"It is with youth as with plants, from the first fruits they bear we learn what may be expected in future."
The "Dead Sea" of America.
Flowing north from Utah Lake through part of the Great Basin, and emptying into the Great Salt Lake, the Dead Sea of America, is the river Jordan. Utah Lake is fresh water and abounds in fish; Salt Lake, as its name suggests, is so briny that no fish can live in its waters. To President Brigham Young and the worthy band of Pioneers, the Salt Lake Valley with the "Dead Sea" reflecting the glorious rays of a July sun, was indeed a "promised land."
The "Dead Sea" of the Holy Land.
Away across the Atlantic Ocean, stretching along the east shore of the Mediterranean Sea is another salt sea, another river Jordan, and another fresh water lake, and the river flows through the "Promised Land," or the Land of Canaan. However, if you will refer to a map of that country, you will see that the relative position of this lake, river and sea are just opposite in direction from these in Utah. In the Holy Land the fresh water lake is in the north, and the Jordan river flows south into the Dead Sea.

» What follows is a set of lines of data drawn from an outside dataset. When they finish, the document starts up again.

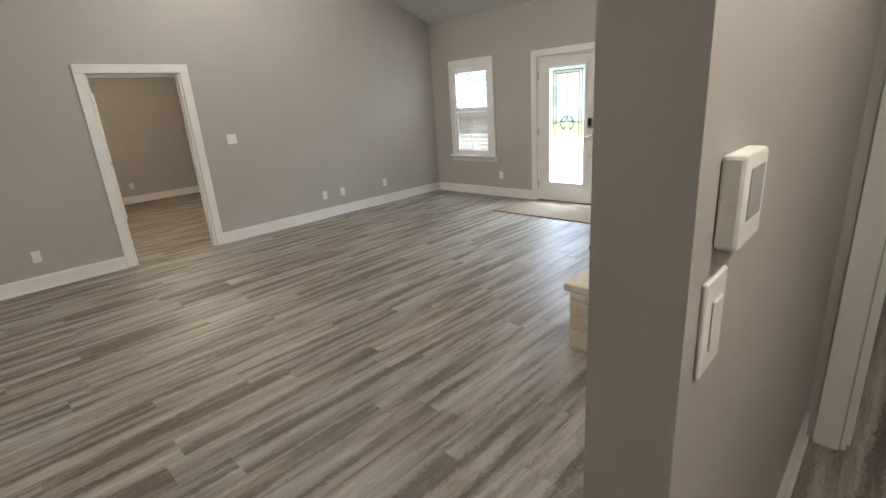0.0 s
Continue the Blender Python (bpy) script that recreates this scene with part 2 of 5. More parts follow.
def plank_material(name, island=False):
    """Grey washed vinyl planks: long tan and brown-grey bands with ragged edges, weathered cracks and flowing grain lines."""
    m, t, b = material(name, 0.4)
    v, rnd = coords(t, (0.55, 7.6, 1.0), True, island)
    vr, _ = coords(t, (11.0, 42.0, 1.0), True, island)
    ragged = node(t, "ShaderNodeTexNoise", Scale=2.6, Detail=6.0, Roughness=0.7)
    t.links.new(vr, ragged.inputs["Vector"])
    warp = t.nodes.new("ShaderNodeVectorMath")
    warp.operation, warp.inputs[1].default_value = "MULTIPLY_ADD", (0.16, 0.60, 0.0)
    t.links.new(ragged.outputs["Color"], warp.inputs[0])
    t.links.new(v, warp.inputs[2])
    band = node(t, "ShaderNodeTexNoise", Scale=1.9, Detail=5.0, Roughness=0.58)
    t.links.new(warp.outputs[0], band.inputs["Vector"])
    v2, _ = coords(t, (4.5, 52.0, 1.0), True, island)
    fine = node(t, "ShaderNodeTexNoise", Scale=2.2, Detail=6.0, Roughness=0.7)
    t.links.new(v2, fine.inputs["Vector"])
    v3, _ = coords(t, (0.8, 3.0, 1.0), True, island)
    patch = node(t, "ShaderNodeTexNoise", Scale=1.4, Detail=3.0)
    t.links.new(v3, patch.inputs["Vector"])
    vg, _ = coords(t, (5.0, 15.0, 1.0), True, island)
    ring = node(t, "ShaderNodeTexNoise", Scale=1.2, Detail=1.0, Distortion=1.2)
    t.links.new(vg, ring.inputs["Vector"])
    wave = t.nodes.new("ShaderNodeMath")
    wave.operation, wave.inputs[1].default_value = "MULTIPLY", 130.0
    t.links.new(ring.outputs["Fac"], wave.inputs[0])
    sine = t.nodes.new("ShaderNodeMath")
    sine.operation = "SINE"
    t.links.new(wave.outputs[0], sine.inputs[0])
    col = ramp(t, band.outputs["Fac"], ((0.33, (0.078, 0.063, 0.049)), (0.415, (0.122, 0.101, 0.081)), (0.465, (0.212, 0.188, 0.161)), (0.53, (0.274, 0.251, 0.223)), (0.66, (0.395, 0.374, 0.345))))
    col = mix(t, col, ramp(t, patch.outputs["Fac"], ((0.42, (1.0, 1.0, 1.0)), (0.70, (1.05, 0.95, 0.86)))), 0.9, "MULTIPLY")
    col = mix(t, col, ramp(t, fine.outputs["Fac"], ((0.34, (0.56, 0.54, 0.52)), (0.46, (1, 1, 1)), (0.70, (1.13, 1.13, 1.12)))), 0.62, "MULTIPLY")
    lines = mix(t, (1.0, 1.0, 1.0), ramp(t, sine.outputs[0], ((0.0, (1.5, 1.5, 1.48)), (0.5, (1.0, 1.0, 1.0)), (1.0, (0.55, 0.52, 0.49)))), ramp(t, band.outputs["Fac"], ((0.385, (1.0, 1.0, 1.0)), (0.435, (0.0, 0.0, 0.0)))))
    col = mix(t, col, lines, 0.8, "MULTIPLY")
    tone = ramp(t, rnd, ((0.0, (0.95, 0.945, 0.94)), (0.5, (1.0, 0.99, 0.975)), (1.0, (1.045, 1.04, 1.03))))
    t.links.new(mix(t, col, tone, 1.0, "MULTIPLY"), b.inputs["Base Color"])
    t.links.new(ramp(t, fine.outputs["Fac"], ((0.3, (0.54,) * 3), (0.7, (0.42,) * 3))), b.inputs["Roughness"])
    bump(t, b, fine.outputs["Fac"], 0.12, 0.001)
    return m


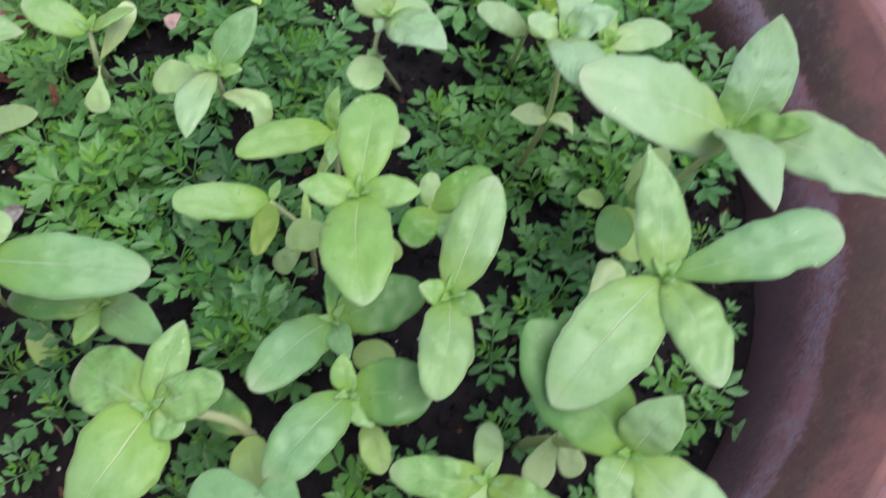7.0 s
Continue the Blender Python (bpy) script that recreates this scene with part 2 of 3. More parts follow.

The land that contains these three important marks in history has several names. As given above, it is called The Holy Land; also The Land of Canaan; also the Land of the Hebrews, or the Land of Israel, because Jacob's children once settled there; also the Land of Judah, after one of Jacob's sons; also Palestine, probably after the Philistines, who lived, as you know, in the days of the shepherd boy David.
Size of Cannan.
Salt Lake is eighty miles long and about forty miles wide. The Land of Canaan is about twice as long and twice as wide; or in extreme length about one hundred seventy miles, and its width about eighty. The City of Dan was in the northern part, and Beersheba in the southern part; so when you hear the expression "from Dan to Beersheba," you will know that it once denoted the entire length of the land of Canaan.
Sea of Galilee.
The fresh water lake, of the Holy Land, also has several names. It is known generally as the "Sea of Galilee;" but it is also called "Sea of Tiberias," "Lake of Gennesareth," "Lake of Tiberias," and the "Sea of Cenneroth." It is about sixteen miles long and six miles wide. "The waters of this lake lie in a deep basin, surrounded on all sides with lofty hills, excepting only the narrow entrance and outlet of the Jordan at each extreme. * * * The appearance of this sea from the town of Capernaum, which is situated near the upper end of the bank on the western side, is extremely grand; its greatest length runs nearly north and south. The barren aspect of the mountains on each side, and the total absence of wood give, however, a cast of dullness to the picture, which is increased to melancholy by the dead calm of its waters."